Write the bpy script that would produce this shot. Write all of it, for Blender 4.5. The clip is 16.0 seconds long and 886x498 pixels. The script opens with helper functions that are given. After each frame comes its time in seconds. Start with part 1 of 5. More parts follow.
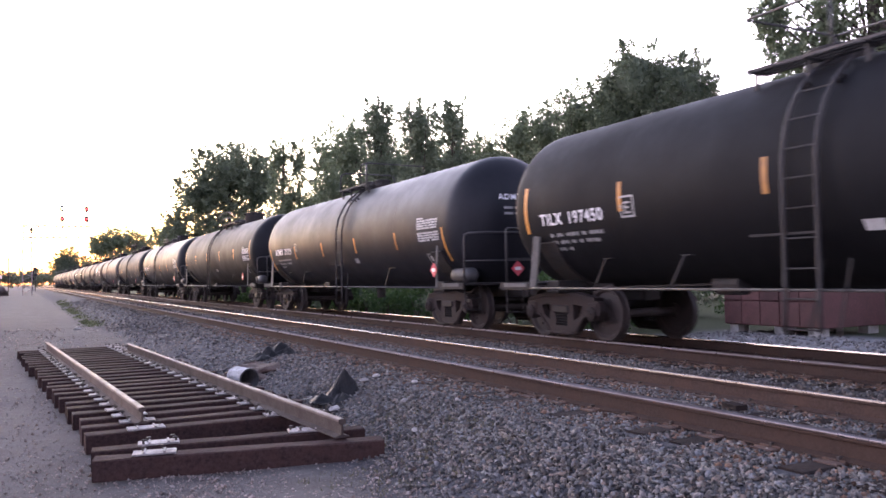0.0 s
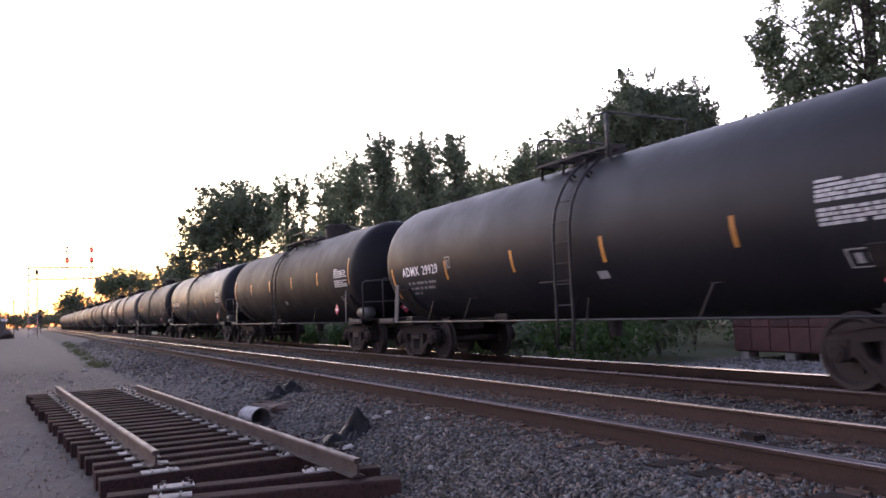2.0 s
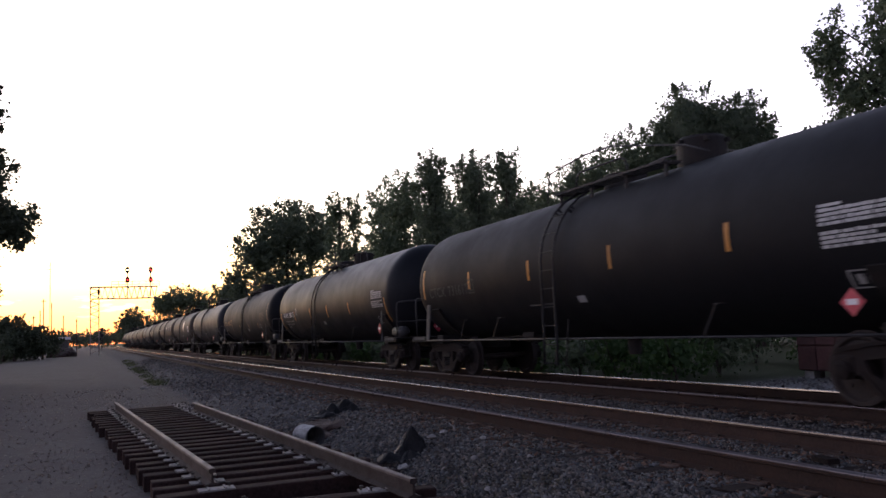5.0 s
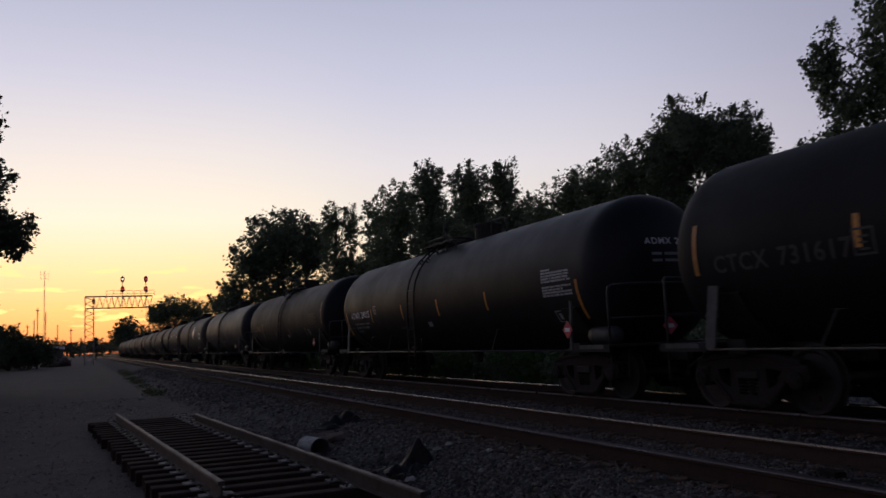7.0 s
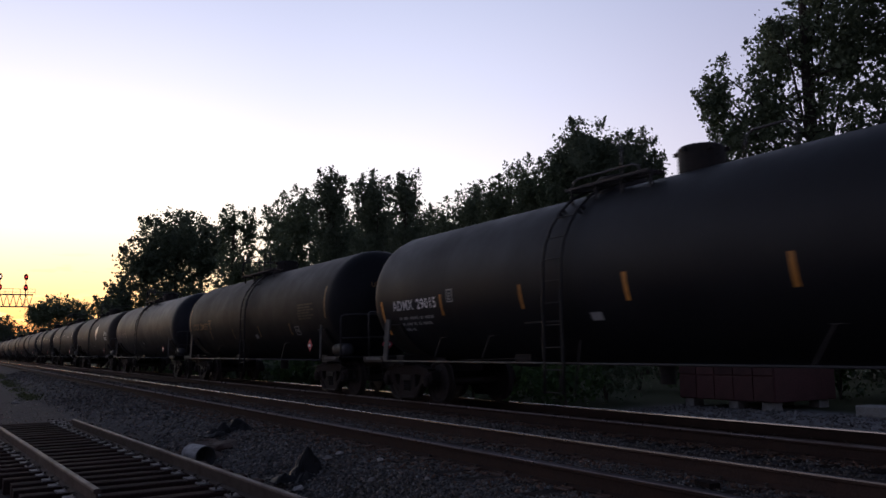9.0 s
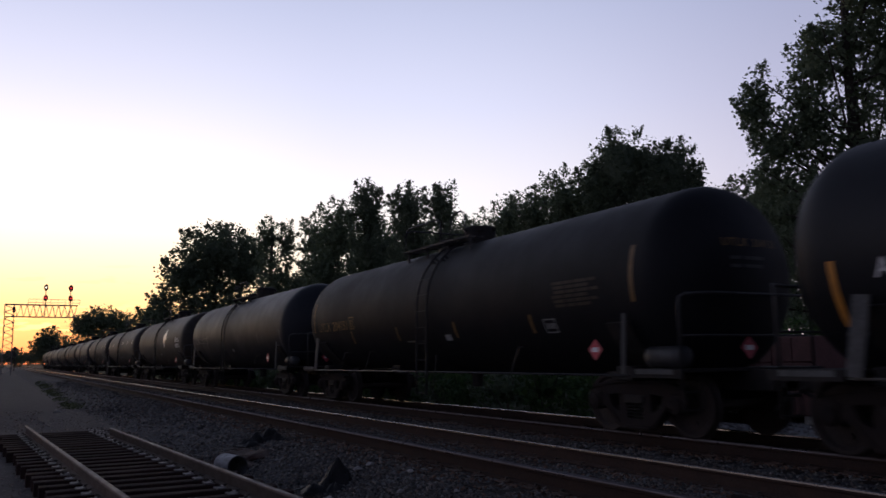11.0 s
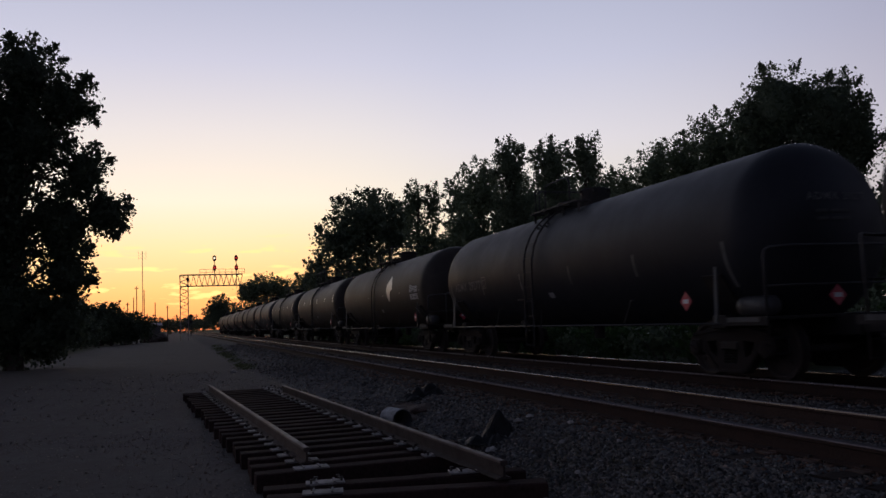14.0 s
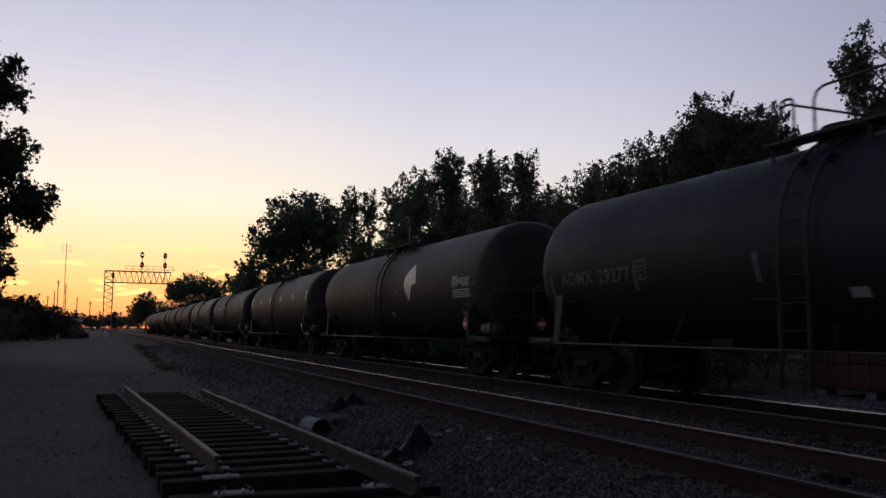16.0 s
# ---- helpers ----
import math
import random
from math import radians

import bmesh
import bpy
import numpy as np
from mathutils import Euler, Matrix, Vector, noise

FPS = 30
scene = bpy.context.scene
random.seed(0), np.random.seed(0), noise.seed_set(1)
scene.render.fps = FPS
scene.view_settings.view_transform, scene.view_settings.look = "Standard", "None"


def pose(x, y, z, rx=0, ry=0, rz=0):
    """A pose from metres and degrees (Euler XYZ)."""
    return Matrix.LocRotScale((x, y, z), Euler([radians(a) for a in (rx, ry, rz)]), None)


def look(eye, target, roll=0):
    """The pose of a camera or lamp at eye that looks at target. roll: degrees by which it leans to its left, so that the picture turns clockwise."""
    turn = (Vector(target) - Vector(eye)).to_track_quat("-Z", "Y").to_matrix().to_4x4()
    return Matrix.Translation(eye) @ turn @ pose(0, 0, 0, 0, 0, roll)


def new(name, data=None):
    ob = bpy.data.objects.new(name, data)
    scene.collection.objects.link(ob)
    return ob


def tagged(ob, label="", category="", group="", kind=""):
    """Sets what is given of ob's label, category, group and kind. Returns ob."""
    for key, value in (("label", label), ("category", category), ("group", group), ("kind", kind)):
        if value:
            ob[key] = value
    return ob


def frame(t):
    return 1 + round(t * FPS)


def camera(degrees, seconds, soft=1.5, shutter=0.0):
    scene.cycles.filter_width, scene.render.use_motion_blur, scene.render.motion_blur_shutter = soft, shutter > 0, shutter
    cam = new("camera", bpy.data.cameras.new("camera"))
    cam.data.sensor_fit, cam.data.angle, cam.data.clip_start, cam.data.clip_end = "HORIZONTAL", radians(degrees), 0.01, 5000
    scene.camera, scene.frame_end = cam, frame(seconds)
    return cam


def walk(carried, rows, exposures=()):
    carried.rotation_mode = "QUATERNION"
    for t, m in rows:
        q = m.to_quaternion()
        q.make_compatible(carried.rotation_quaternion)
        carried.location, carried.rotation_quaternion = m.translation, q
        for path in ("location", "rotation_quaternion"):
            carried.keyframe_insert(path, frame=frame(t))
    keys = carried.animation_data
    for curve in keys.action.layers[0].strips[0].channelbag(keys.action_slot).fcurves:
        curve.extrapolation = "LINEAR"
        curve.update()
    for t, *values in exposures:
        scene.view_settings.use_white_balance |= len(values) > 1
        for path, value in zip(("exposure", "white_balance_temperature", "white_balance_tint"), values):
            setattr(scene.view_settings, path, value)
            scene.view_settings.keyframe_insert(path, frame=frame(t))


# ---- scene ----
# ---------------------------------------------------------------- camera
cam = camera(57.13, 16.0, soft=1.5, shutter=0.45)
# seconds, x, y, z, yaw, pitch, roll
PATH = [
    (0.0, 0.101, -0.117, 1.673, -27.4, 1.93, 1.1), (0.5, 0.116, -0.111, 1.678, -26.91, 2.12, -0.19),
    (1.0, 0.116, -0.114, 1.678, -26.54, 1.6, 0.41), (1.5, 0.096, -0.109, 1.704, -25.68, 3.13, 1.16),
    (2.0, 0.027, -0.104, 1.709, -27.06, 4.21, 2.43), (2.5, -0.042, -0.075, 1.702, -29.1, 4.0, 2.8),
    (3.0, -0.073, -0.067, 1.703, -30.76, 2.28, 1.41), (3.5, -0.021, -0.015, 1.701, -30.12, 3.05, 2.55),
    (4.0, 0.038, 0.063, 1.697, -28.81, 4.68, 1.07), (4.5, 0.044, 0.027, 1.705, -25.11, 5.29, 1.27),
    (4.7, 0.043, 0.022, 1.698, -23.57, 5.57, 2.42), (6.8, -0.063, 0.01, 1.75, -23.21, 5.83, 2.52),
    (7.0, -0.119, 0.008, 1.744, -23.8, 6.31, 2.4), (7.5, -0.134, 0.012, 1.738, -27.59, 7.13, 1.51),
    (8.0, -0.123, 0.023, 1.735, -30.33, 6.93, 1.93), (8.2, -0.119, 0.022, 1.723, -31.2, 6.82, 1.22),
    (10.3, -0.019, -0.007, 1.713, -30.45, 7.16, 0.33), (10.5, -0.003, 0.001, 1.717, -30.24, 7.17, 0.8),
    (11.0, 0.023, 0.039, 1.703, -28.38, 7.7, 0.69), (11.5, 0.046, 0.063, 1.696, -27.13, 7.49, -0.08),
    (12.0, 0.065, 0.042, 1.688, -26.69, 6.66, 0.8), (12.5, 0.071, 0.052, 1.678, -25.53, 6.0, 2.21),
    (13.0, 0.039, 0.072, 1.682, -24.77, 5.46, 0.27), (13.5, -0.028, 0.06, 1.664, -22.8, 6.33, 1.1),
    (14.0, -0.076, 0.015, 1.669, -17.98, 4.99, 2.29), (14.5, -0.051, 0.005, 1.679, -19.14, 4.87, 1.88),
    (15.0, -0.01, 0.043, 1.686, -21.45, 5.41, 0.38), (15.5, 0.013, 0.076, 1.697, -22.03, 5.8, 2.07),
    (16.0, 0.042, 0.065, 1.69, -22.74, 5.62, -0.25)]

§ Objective
Print the whole listing above once more, word for word, without its pictures.

§ Task output
Write the bpy script that would produce this shot. Write all of it, for Blender 4.5. The clip is 16.0 seconds long and 886x498 pixels. The script opens with helper functions that are given. After each frame comes its time in seconds. Start with part 1 of 5. More parts follow.
0.0 s
2.0 s
5.0 s
7.0 s
9.0 s
11.0 s
14.0 s
16.0 s
# ---- helpers ----
import math
import random
from math import radians

import bmesh
import bpy
import numpy as np
from mathutils import Euler, Matrix, Vector, noise

FPS = 30
scene = bpy.context.scene
random.seed(0), np.random.seed(0), noise.seed_set(1)
scene.render.fps = FPS
scene.view_settings.view_transform, scene.view_settings.look = "Standard", "None"


def pose(x, y, z, rx=0, ry=0, rz=0):
    """A pose from metres and degrees (Euler XYZ)."""
    return Matrix.LocRotScale((x, y, z), Euler([radians(a) for a in (rx, ry, rz)]), None)


def look(eye, target, roll=0):
    """The pose of a camera or lamp at eye that looks at target. roll: degrees by which it leans to its left, so that the picture turns clockwise."""
    turn = (Vector(target) - Vector(eye)).to_track_quat("-Z", "Y").to_matrix().to_4x4()
    return Matrix.Translation(eye) @ turn @ pose(0, 0, 0, 0, 0, roll)


def new(name, data=None):
    ob = bpy.data.objects.new(name, data)
    scene.collection.objects.link(ob)
    return ob


def tagged(ob, label="", category="", group="", kind=""):
    """Sets what is given of ob's label, category, group and kind. Returns ob."""
    for key, value in (("label", label), ("category", category), ("group", group), ("kind", kind)):
        if value:
            ob[key] = value
    return ob


def frame(t):
    return 1 + round(t * FPS)


def camera(degrees, seconds, soft=1.5, shutter=0.0):
    scene.cycles.filter_width, scene.render.use_motion_blur, scene.render.motion_blur_shutter = soft, shutter > 0, shutter
    cam = new("camera", bpy.data.cameras.new("camera"))
    cam.data.sensor_fit, cam.data.angle, cam.data.clip_start, cam.data.clip_end = "HORIZONTAL", radians(degrees), 0.01, 5000
    scene.camera, scene.frame_end = cam, frame(seconds)
    return cam


def walk(carried, rows, exposures=()):
    carried.rotation_mode = "QUATERNION"
    for t, m in rows:
        q = m.to_quaternion()
        q.make_compatible(carried.rotation_quaternion)
        carried.location, carried.rotation_quaternion = m.translation, q
        for path in ("location", "rotation_quaternion"):
            carried.keyframe_insert(path, frame=frame(t))
    keys = carried.animation_data
    for curve in keys.action.layers[0].strips[0].channelbag(keys.action_slot).fcurves:
        curve.extrapolation = "LINEAR"
        curve.update()
    for t, *values in exposures:
        scene.view_settings.use_white_balance |= len(values) > 1
        for path, value in zip(("exposure", "white_balance_temperature", "white_balance_tint"), values):
            setattr(scene.view_settings, path, value)
            scene.view_settings.keyframe_insert(path, frame=frame(t))


# ---- scene ----
# ---------------------------------------------------------------- camera
cam = camera(57.13, 16.0, soft=1.5, shutter=0.45)
# seconds, x, y, z, yaw, pitch, roll
PATH = [
    (0.0, 0.101, -0.117, 1.673, -27.4, 1.93, 1.1), (0.5, 0.116, -0.111, 1.678, -26.91, 2.12, -0.19),
    (1.0, 0.116, -0.114, 1.678, -26.54, 1.6, 0.41), (1.5, 0.096, -0.109, 1.704, -25.68, 3.13, 1.16),
    (2.0, 0.027, -0.104, 1.709, -27.06, 4.21, 2.43), (2.5, -0.042, -0.075, 1.702, -29.1, 4.0, 2.8),
    (3.0, -0.073, -0.067, 1.703, -30.76, 2.28, 1.41), (3.5, -0.021, -0.015, 1.701, -30.12, 3.05, 2.55),
    (4.0, 0.038, 0.063, 1.697, -28.81, 4.68, 1.07), (4.5, 0.044, 0.027, 1.705, -25.11, 5.29, 1.27),
    (4.7, 0.043, 0.022, 1.698, -23.57, 5.57, 2.42), (6.8, -0.063, 0.01, 1.75, -23.21, 5.83, 2.52),
    (7.0, -0.119, 0.008, 1.744, -23.8, 6.31, 2.4), (7.5, -0.134, 0.012, 1.738, -27.59, 7.13, 1.51),
    (8.0, -0.123, 0.023, 1.735, -30.33, 6.93, 1.93), (8.2, -0.119, 0.022, 1.723, -31.2, 6.82, 1.22),
    (10.3, -0.019, -0.007, 1.713, -30.45, 7.16, 0.33), (10.5, -0.003, 0.001, 1.717, -30.24, 7.17, 0.8),
    (11.0, 0.023, 0.039, 1.703, -28.38, 7.7, 0.69), (11.5, 0.046, 0.063, 1.696, -27.13, 7.49, -0.08),
    (12.0, 0.065, 0.042, 1.688, -26.69, 6.66, 0.8), (12.5, 0.071, 0.052, 1.678, -25.53, 6.0, 2.21),
    (13.0, 0.039, 0.072, 1.682, -24.77, 5.46, 0.27), (13.5, -0.028, 0.06, 1.664, -22.8, 6.33, 1.1),
    (14.0, -0.076, 0.015, 1.669, -17.98, 4.99, 2.29), (14.5, -0.051, 0.005, 1.679, -19.14, 4.87, 1.88),
    (15.0, -0.01, 0.043, 1.686, -21.45, 5.41, 0.38), (15.5, 0.013, 0.076, 1.697, -22.03, 5.8, 2.07),
    (16.0, 0.042, 0.065, 1.69, -22.74, 5.62, -0.25)]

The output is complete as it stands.